Executive Luck and the Resilience Parodox

Ten times a year, I help organize an evening get together of the top business continuity professionals in London over a beer. It is called BANG. We always have a controversial speaker from the business continuity industry. This week, crisis management consultant Gareth Jones spoke of how organizations learn (or don’t learn) from incidents. He said something about luck which I felt was very insightful. It explains why business continuity is such a hard sell in large organizations – why it goes through phases of importance – and why organizations so often get caught out with disastrous consequences. It may even explain why the consequences of the credit crunch cascaded so widely.

Business continuity pros help organizations mitigate and deal with incidents, things that happen when an organization’s luck runs out – a power failure, an explosion, a flood, a large systems outage. They put plans into place, they exercise and they educate. Frequently their budgets get cut. They may work for an organization for a couple of years, get frustrated and then go into consultancy for a few years then go back into another organization. Lifers are rare. It is a comparitively young profession, but an old ethos.

Resilience is a board level responsibility.
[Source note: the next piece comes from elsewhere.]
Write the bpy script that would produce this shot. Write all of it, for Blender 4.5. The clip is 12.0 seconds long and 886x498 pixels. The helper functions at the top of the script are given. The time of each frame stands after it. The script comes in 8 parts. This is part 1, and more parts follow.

The board has a duty to shareholders to protect as well as grow shareholders’ wealth. To understand organizational risks fully and stay prepared, they need to contemplate some very unpleasant possibilities and consequences. Many are completely incapable of doing so.

To understand why, one needs to consider how an organization’s senior executives got into their positions. It was through a combination of ability and luck – but mostly luck. The unlucky ones – the ones with equal abilities who experienced an organizational failure or a disaster that had serious ramifications – aren’t in those powerful positions any longer. Business continuity managers sell their wares to senior levels. They talk about bad luck to the lucky. What a tough sell that must be! They don’t get heard, they don’t get budgets, they get frustrated and leave, leaving and the unheeding organization vulnerable. The more lucky an organization is, the more likely it is to suffer badly from the consequences of a disaster when its luck runs out.